When the Harvard women’s hockey team finished its 3-1 dismantling of the University of New Hampshire, the skaters must have declared a collective TGIF: “Thank God it’s Fry-Day” in honor of freshman Lyndsey Fry.
With her team locked in a 1-1 stalemate after the first 20 frame, Fry scored the first two goals of her career in the second period to put the Crimson up for good last night in Durham, N.H.
“It was a good win,” Harvard coach Katey Stone said. “We played well in all three zones. We had a lot of energy.”
But it was the Wildcats that got off to the fast start when UNH sophomore forward Kristina Lavoie put the puck past Crimson goalkeeper Laura Bellamy, also a sophomore, less than 10 minutes into the game.
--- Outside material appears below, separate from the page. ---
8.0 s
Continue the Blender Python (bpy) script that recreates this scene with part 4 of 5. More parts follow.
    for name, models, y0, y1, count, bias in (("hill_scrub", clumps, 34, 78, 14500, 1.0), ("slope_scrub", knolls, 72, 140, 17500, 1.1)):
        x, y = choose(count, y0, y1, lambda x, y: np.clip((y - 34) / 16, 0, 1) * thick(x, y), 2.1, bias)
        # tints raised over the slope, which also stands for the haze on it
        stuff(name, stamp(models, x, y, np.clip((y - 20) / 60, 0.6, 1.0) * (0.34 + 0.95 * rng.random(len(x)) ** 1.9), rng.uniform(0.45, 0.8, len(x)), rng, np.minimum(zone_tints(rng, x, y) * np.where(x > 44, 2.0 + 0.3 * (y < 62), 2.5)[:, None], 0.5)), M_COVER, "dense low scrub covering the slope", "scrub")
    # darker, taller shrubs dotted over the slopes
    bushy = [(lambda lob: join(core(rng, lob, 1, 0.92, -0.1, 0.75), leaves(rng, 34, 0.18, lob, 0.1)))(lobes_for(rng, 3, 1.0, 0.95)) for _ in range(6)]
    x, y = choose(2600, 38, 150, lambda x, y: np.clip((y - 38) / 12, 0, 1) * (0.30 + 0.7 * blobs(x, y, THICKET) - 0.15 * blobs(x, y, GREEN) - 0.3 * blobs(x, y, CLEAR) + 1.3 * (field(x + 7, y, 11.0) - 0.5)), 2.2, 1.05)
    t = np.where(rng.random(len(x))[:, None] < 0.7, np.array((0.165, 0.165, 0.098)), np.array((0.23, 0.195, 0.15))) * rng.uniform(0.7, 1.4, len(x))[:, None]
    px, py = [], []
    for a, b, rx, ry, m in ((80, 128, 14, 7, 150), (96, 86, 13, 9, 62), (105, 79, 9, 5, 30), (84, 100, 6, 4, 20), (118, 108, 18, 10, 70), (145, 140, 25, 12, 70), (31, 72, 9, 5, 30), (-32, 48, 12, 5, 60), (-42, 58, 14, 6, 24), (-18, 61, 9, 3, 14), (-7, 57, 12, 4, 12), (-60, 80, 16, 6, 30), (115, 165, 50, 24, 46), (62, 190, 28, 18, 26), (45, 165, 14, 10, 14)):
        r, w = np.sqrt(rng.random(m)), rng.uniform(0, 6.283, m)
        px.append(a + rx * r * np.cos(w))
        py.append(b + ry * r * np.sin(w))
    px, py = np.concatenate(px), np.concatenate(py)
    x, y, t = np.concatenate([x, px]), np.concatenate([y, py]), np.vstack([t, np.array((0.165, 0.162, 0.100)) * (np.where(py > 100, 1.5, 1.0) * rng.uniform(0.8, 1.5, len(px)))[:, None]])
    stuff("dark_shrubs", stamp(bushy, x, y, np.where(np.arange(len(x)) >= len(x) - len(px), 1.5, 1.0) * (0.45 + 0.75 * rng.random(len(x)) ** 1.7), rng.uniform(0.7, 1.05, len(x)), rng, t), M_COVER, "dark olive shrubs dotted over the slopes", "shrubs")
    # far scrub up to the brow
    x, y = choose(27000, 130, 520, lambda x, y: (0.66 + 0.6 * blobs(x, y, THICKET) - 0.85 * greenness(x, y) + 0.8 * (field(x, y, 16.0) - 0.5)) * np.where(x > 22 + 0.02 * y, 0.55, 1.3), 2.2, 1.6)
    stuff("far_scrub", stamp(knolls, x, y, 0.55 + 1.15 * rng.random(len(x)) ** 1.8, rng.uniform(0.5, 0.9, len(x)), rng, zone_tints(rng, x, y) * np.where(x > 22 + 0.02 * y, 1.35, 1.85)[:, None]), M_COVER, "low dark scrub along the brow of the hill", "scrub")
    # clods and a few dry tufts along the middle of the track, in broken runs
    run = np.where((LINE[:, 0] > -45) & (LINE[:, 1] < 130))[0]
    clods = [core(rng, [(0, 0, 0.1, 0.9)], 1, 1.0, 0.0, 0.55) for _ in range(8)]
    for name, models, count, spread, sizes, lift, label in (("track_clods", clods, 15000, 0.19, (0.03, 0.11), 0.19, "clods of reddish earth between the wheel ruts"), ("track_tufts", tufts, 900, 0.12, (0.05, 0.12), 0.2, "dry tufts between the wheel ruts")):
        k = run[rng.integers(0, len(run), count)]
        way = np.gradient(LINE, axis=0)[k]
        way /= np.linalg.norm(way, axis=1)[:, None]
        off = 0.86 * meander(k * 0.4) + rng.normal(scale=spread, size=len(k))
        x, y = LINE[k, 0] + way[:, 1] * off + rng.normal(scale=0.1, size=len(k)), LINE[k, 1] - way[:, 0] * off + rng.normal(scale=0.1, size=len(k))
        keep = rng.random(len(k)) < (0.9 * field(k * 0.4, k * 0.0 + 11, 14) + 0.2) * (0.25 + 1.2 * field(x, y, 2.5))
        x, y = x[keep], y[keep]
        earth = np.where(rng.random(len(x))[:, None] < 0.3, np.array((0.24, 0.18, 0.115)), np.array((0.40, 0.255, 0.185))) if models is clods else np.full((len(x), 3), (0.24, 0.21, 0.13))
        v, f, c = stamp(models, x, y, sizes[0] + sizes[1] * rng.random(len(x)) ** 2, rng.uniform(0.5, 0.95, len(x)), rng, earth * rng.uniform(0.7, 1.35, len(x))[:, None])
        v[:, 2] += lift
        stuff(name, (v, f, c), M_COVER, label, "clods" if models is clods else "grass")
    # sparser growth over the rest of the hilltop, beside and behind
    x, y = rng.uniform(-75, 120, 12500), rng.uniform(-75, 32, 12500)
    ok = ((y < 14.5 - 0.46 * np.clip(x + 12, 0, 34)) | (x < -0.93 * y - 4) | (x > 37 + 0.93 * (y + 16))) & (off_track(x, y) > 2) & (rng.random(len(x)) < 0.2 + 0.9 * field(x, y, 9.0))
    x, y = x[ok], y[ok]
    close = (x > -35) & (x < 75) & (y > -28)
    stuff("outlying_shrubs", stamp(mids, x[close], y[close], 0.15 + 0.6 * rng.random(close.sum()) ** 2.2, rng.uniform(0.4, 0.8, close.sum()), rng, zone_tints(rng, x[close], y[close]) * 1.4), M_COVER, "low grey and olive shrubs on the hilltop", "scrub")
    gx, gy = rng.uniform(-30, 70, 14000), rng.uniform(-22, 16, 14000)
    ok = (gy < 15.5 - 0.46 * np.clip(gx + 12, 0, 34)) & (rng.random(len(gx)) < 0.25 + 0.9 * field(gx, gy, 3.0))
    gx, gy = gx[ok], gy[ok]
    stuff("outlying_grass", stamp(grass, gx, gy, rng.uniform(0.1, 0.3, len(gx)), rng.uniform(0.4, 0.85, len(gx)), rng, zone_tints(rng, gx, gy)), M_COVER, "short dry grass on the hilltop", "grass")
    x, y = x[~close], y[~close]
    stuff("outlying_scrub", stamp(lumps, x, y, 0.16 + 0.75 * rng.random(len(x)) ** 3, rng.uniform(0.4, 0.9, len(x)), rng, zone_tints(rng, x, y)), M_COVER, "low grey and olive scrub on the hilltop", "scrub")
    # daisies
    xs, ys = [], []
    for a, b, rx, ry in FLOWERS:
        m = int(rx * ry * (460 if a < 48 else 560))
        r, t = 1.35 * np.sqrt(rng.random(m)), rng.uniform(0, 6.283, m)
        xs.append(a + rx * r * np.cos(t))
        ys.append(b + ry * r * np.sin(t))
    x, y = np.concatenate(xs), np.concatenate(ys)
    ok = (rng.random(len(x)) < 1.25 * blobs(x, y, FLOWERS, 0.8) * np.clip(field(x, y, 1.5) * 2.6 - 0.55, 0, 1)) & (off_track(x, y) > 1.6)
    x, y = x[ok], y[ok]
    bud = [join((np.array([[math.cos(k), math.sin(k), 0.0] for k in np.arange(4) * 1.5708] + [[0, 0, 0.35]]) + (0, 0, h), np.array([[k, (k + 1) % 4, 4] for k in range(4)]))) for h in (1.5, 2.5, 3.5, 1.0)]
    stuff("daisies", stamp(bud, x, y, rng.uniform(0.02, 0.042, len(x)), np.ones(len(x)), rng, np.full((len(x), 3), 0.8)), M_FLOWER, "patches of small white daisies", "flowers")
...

Though Harvard went down early, it avoided panicking and running into penalty trouble. Instead it was the Wildcats that grew overeager: UNH picked up three penalties in the first period alone.
“I think we have a really resilient team,” tri-captain Kate Buesser said. “I don’t think we ever think that we’re out of the game. It’s just our mentality.”
A slashing call on Wildcat senior forward Julie Allen around 15 minutes into the first gave the Crimson the window it needed to even the score. Sophomore defenseman Josephine Pucci had the tying tally off assists from Leanna Coskren and Kate Buesser.
The second period was all Harvard, and, once again, it was a UNH penalty that opened up the ice.
The Crimson had been playing man down until a tripping penalty on Wildcat rookie Arielle O’Neill brought the teams to even strength at 6:59 in the second. Twenty-two seconds later, Harvard had a one-goal lead and Fry had her first career goal.
“She rolled to the net hard, used her body well,” Stone said.
Ten minutes later, Fry found the back of the net once more, again on an even strength, 5-on-5 goal.
The rookie’s goal came six seconds before the expiration of a cross-checking penalty on Lavoie and allowed the Crimson to enter its 24-second penalty kill with a two-goal cushion.
Harvard killed it, as it did on all three penalties it faced, a positive sign for a team that entered the contest ranked last in nation in penalty kill.
“Our penalty kill did very well,” Buesser said. “Our whole unit worked extremely well. We kept them from getting to the spots they wanted and taking the shots they wanted.”
The penalty kill was typical of the Crimson’s defensive effort last night.